Look in the material below for the line with "curve.update()" and the line with "scene.view_settings.keyframe_insert(path, frame=frame(t))", then set down exactly those two lines and all lines between, nothing more.

> **Stored rows**:
>> Begin

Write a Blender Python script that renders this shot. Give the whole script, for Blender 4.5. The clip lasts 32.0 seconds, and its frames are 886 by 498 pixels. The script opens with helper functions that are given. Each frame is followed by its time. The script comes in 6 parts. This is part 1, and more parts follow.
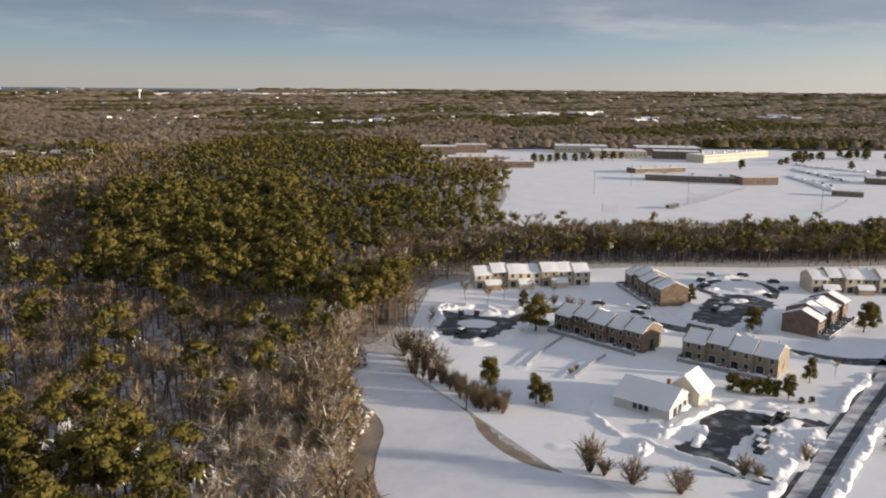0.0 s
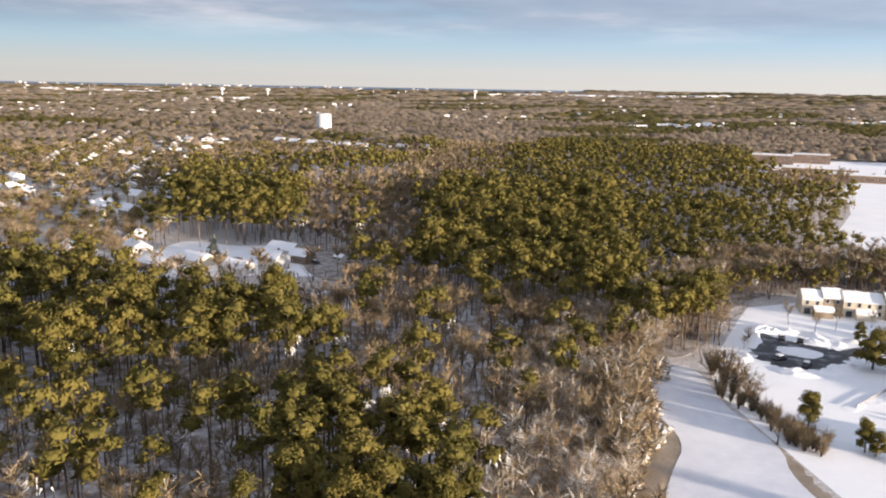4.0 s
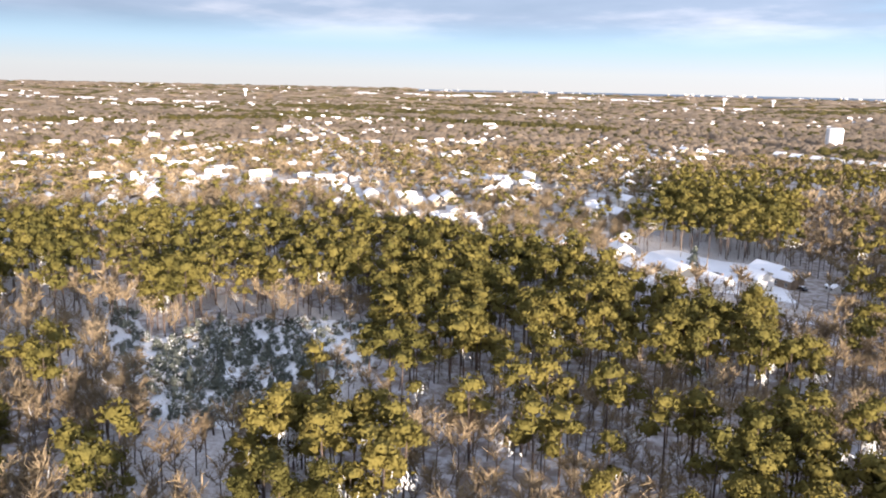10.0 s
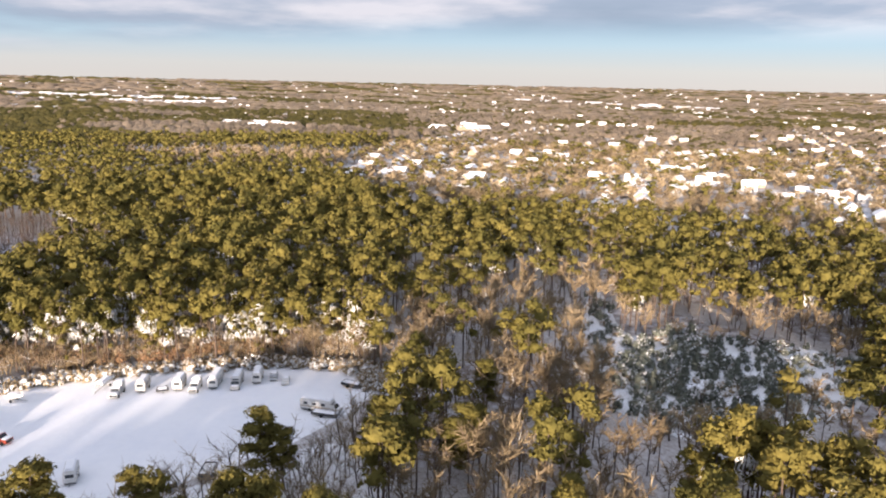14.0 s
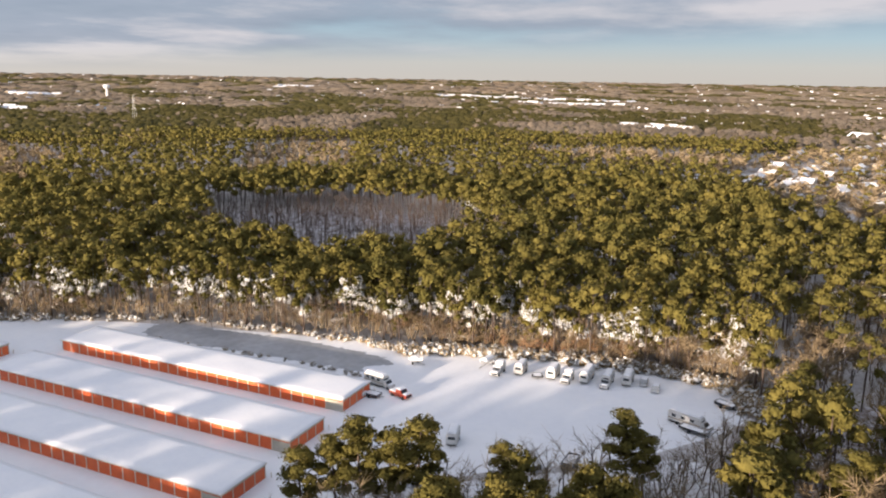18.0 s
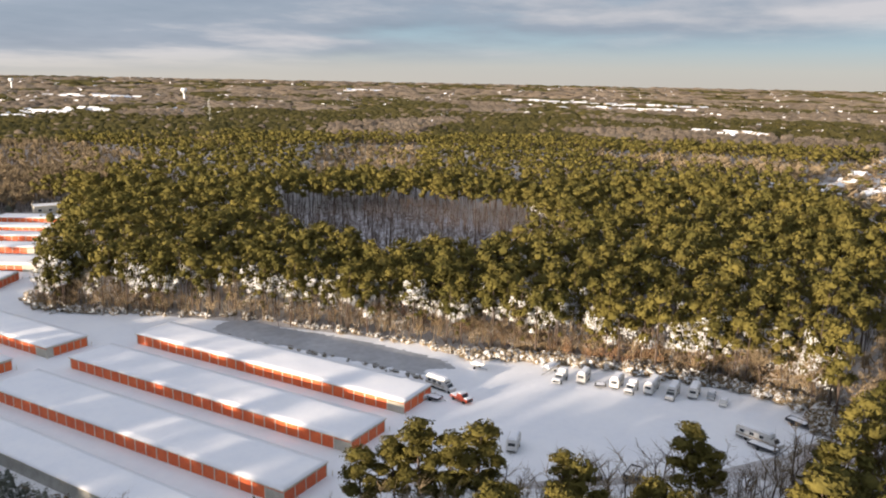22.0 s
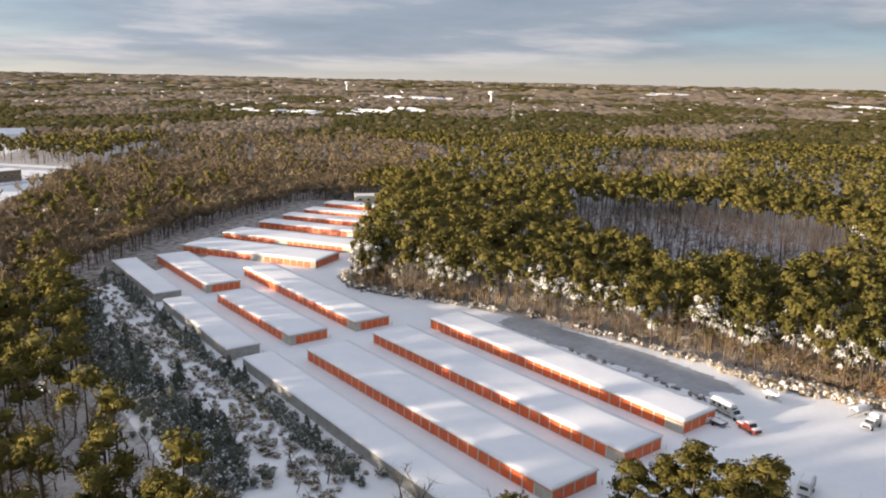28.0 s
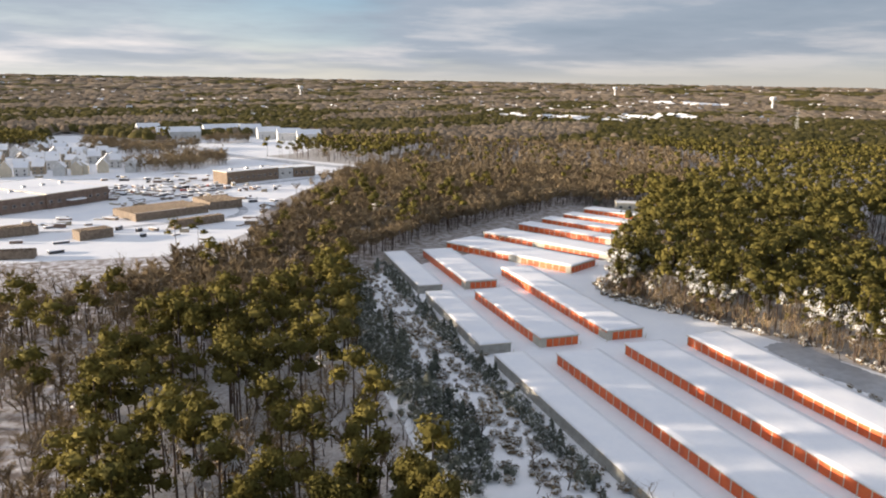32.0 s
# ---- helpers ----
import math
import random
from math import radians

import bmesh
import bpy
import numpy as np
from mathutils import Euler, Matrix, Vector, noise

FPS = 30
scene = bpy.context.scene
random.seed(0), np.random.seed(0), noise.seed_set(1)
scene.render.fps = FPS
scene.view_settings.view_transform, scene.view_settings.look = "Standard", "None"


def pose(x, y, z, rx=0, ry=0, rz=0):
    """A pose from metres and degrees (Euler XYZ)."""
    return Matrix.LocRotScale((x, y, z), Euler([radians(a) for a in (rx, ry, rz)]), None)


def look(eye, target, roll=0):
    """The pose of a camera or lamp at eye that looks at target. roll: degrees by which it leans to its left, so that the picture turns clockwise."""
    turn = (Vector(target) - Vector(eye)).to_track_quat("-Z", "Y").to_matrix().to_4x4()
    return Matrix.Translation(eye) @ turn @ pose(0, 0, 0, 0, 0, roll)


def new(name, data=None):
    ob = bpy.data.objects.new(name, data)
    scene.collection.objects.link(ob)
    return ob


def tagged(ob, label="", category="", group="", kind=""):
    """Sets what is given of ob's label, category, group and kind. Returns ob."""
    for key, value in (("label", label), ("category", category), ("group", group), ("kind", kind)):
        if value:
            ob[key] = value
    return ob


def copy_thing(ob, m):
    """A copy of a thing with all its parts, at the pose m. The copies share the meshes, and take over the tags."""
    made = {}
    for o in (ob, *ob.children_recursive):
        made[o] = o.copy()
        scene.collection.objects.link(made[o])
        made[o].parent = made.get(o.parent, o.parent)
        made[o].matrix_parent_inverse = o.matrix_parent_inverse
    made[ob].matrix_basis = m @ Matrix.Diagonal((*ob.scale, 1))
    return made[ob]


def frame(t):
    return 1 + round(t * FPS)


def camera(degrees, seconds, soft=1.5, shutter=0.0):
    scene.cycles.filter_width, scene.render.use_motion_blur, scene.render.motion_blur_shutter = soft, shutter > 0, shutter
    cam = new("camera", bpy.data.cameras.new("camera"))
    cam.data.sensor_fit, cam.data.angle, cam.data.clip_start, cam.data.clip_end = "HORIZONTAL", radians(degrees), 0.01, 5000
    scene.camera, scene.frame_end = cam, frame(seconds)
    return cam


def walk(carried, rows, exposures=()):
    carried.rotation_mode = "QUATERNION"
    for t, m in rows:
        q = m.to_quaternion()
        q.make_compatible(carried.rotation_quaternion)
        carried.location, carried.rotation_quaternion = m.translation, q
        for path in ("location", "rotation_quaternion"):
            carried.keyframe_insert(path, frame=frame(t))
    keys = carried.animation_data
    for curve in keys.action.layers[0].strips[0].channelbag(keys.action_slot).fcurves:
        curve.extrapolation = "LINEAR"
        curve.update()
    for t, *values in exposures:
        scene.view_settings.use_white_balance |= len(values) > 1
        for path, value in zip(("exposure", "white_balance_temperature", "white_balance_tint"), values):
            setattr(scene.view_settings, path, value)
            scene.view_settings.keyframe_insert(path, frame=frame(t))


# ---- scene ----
# The camera hovers at one spot and turns to its left: seconds, yaw, pitch, roll.
EYE_HEIGHT = 72.0
cam = camera(59.9, 32.0, soft=2.0)
TURN = [
    (0, -13.21, -11.80, 0.51), (0.5, -10.18, -11.76, 0.63), (1, -6.70, -11.77, 0.73), (1.5, -3.15, -11.78, 0.83), (2, 0.00, -11.85,
    0.88), (2.5, 2.55, -11.90, 0.99), (3, 4.99, -11.90, 1.00), (3.5, 7.56, -11.92, 1.01), (5.5, 18.53, -11.96, 0.99), (6, 21.63,
    -11.95, 0.98), (6.5, 24.95, -11.93, 0.96), (7, 28.02, -11.93, 0.94), (7.5, 30.97, -11.92, 1.00), (8, 34.02, -11.88, 1.07), (8.5,
    36.95, -11.84, 1.07), (9, 39.56, -11.82, 1.09), (9.5, 42.47, -11.84, 1.12), (10, 45.63, -11.86, 1.19), (10.5, 49.00, -11.85,
    1.19), (11, 52.72, -11.87, 1.21), (11.5, 56.97, -11.90, 1.25), (12, 61.79, -11.95, 1.20), (12.5, 66.71, -12.00, 1.20), (13, 72.19,
    -12.07, 1.35), (13.5, 76.89, -12.14, 1.31), (14, 81.07, -12.17, 1.23), (14.5, 85.92, -12.17, 1.24), (15, 91.16, -12.24, 1.19),
    (15.5, 95.90, -12.32, 1.16), (17.5, 105.64, -12.44, 0.99), (18, 109.72, -12.49, 0.95), (18.5, 111.22, -12.49, 0.95), (19, 112.22,
    -12.45, 0.95), (19.5, 112.93, -12.41, 0.95), (20, 113.34, -12.34, 0.99), (20.5, 113.73, -12.31, 1.03), (21, 114.04, -12.29, 1.07),
    (21.5, 114.31, -12.25, 1.08), (22, 114.61, -12.24, 1.12), (22.5, 114.95, -12.22, 1.12), (23, 115.25, -12.19, 1.11), (23.5, 115.54,
    -12.19, 1.10), (24, 115.80, -12.18, 1.12), (24.5, 116.06, -12.15, 1.19), (26.5, 125.40, -12.09, 1.44), (27, 128.67, -12.15, 1.50),
    (27.5, 132.44, -12.28, 1.47), (28, 136.37, -12.41, 1.27), (28.5, 138.22, -12.41, 1.44), (29, 139.90, -12.38, 1.44), (29.5, 142.14,
    -12.40, 1.43), (30, 144.55, -12.43, 1.36), (30.5, 147.26, -12.46, 1.29), (31, 149.98, -12.43, 1.24), (31.5, 152.94, -12.43, 1.12),
    (32, 155.77, -12.40, 0.96)
]
EXPOSURES = [(0, 0.2, 6350, 10), (1, 0.45, 6350, 10), (3, 0.78, 6400, 13), (6, 1.29, 5780, 11), (9, 1.43, 5860, 13), (13, 1.33, 6140, 15), (16, 1.1, 6450, 15), (20, 0.9, 6400, 11), (26, 0.88, 6450, 11), (32, 0.88, 6450, 10)]
walk(cam, [(t, pose(0, 0, EYE_HEIGHT, 90 + pitch, 0, yaw) @ pose(0, 0, 0, 0, 0, roll)) for t, yaw, pitch, roll in TURN], EXPOSURES)

# ---- light ----
SUN_YAW, SUN_HEIGHT = -113.0, 7.8
sun_way = Vector((-math.sin(radians(SUN_YAW)) * math.cos(radians(SUN_HEIGHT)), math.cos(radians(SUN_YAW)) * math.cos(radians(SUN_HEIGHT)), math.sin(radians(SUN_HEIGHT))))
sun = new("sun", bpy.data.lights.new("sun", "SUN"))
sun.data.energy, sun.data.angle, sun.data.color = 5.8, radians(1.8), (1.0, 0.82, 0.63)
sun.matrix_world = look(sun_way * 300, (0, 0, 0))

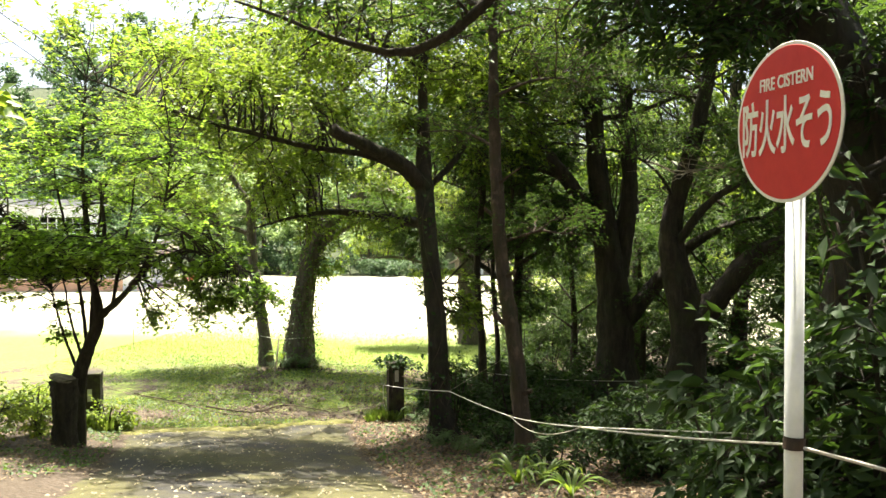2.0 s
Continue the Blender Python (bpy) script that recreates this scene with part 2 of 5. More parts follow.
def ground_mat():
    """Leaf mould under the trees, thin grass by the gate, pale dry schoolyard beyond."""
    m, nt, n, l, b = nodes_of("schoolyard ground")
    g = n.new("ShaderNodeNewGeometry")
    sep = n.new("ShaderNodeSeparateXYZ")
    l.new(g.outputs["Position"], sep.inputs[0])
    soil = ramp(nt, noise_tex(nt, 16, 7, 0.75), [(0.3, (0.022, 0.016, 0.011)), (0.5, (0.07, 0.05, 0.035)), (0.72, (0.17, 0.135, 0.10))])
    green = ramp(nt, noise_tex(nt, 26, 6, 0.7), [(0.3, (0.09, 0.12, 0.02)), (0.55, (0.18, 0.25, 0.04)), (0.75, (0.30, 0.36, 0.08))])
    yard = ramp(nt, noise_tex(nt, 8, 6, 0.7), [(0.3, (0.34, 0.33, 0.22)), (0.7, (0.50, 0.47, 0.36))])
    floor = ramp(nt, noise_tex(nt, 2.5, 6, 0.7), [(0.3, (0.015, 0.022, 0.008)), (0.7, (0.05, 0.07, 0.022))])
    edge = noise_tex(nt, 0.35, 5, 0.6)
    wob = calc(nt, "MULTIPLY", edge, 1.0)

    def step(src, lo, hi, wobble):
        mr = n.new("ShaderNodeMapRange")
        add = n.new("ShaderNodeMath")
        add.operation = "MULTIPLY_ADD"
        l.new(wob, add.inputs[0])
        add.inputs[1].default_value = wobble
        l.new(src, add.inputs[2])
        l.new(add.outputs[0], mr.inputs[0])
        mr.inputs[1].default_value, mr.inputs[2].default_value = lo + wobble / 2, hi + wobble / 2
        mr.interpolation_type = "SMOOTHSTEP"
        return mr.outputs[0]

    patch = ramp(nt, noise_tex(nt, 0.9, 6, 0.7), [(0.42, (0, 0, 0)), (0.58, (1, 1, 1))])
    lawn = mix(nt, patch, soil, green)
    full = mix(nt, step(sep.outputs[1], 24.5, 29.5, 5.0), lawn, green)
    woods = mix(nt, step(sep.outputs[1], 19.0, 22.5, 3.0), soil, full)
    woods = mix(nt, step(sep.outputs[0], -3.0, -1.2, 2.0), woods, soil)
    open_yard = mix(nt, step(sep.outputs[1], 31.0, 38.0, 4.0), woods, yard)
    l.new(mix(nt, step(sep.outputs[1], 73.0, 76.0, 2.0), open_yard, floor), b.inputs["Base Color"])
    b.inputs["Roughness"].default_value = 0.95
    bump(nt, b, noise_tex(nt, 40, 6, 0.7), 0.8, 0.03)
    return m


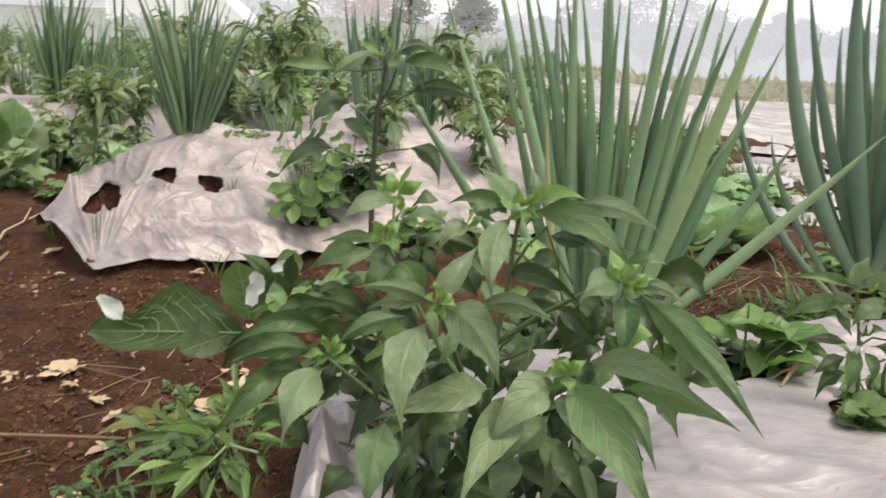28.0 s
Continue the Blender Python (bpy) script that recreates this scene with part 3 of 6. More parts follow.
def chili_leaf(parent, base, mid, tip, width, roll=0.0, mat=None, hint=(0, -0.8, 0.62)):
    """A lance-shaped leaf along a bent midrib: short stalk, folded blade, wavy edge and drawn-out tip."""
    b, m, t = Vector(base), Vector(mid), Vector(tip)
    c = m * 2 - (b + t) * 0.5
    k = math.sin(base[0] * 391 + tip[2] * 517 + tip[0] * 233)
    k2 = math.sin(tip[0] * 633 + base[2] * 177)
    fold, turn = 0.16 + 0.5 * k, 0.4 * k2
    n = len(LEAF_HALF) - 1
    rows, uvs = [], []
    cols = (-1, -0.72, -0.4, -0.12, 0, 0.12, 0.4, 0.72, 1)
    for i in range(n + 1):
        s = i / n
        p = b * (1 - s) ** 2 + c * (2 * s * (1 - s)) + t * s * s
        d = ((c - b) * (1 - s) + (t - c) * s).normalized()
        nn = Vector(hint) - d * d.dot(Vector(hint))
        nn.normalize()
        nn = Matrix.Rotation(roll + turn * (s - 0.3) * 2, 3, d) @ nn
        side = d.cross(nn)
        w = 0.5 * width * LEAF_HALF[i] / max(0.75, math.cos(roll))
        row = []
        for q in cols:
            a = abs(q)
            wob = width * a * a * (0.06 * math.sin(s * 13 + k * 9 + q * 1.7) + 0.035 * math.sin(s * 29 + q * 4 + k2 * 7))
            edge = 1 + (0.03 * math.sin(s * 41 + q * 2 + k * 5) if a == 1 else 0)
            row.append(p + side * (q * w * edge * math.cos(fold * a)) + nn * (a * w * math.sin(fold) - 0.1 * w * math.sin(a * math.pi) + (wob if w > 0.002 else 0)))
        rows.append(row)
        uvs.append([(q * 0.5 + 0.5, s) for q in cols])
    g = Geo()
    g.grid(rows, uvs)
    label = {"young_chili_leaf": "fresh light-green young leaf", "dusty_sheen_chili_leaf": "dusty leaf paled by a painted-in sheen"}.get(mat.name if mat else "", "")
    return part("leaf", g, mat or CHILI, parent, label)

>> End

> **Answer to this exercise**:
        curve.update()
    for t, *values in exposures:
        scene.view_settings.use_white_balance |= len(values) > 1
        for path, value in zip(("exposure", "white_balance_temperature", "white_balance_tint"), values):
            setattr(scene.view_settings, path, value)
            scene.view_settings.keyframe_insert(path, frame=frame(t))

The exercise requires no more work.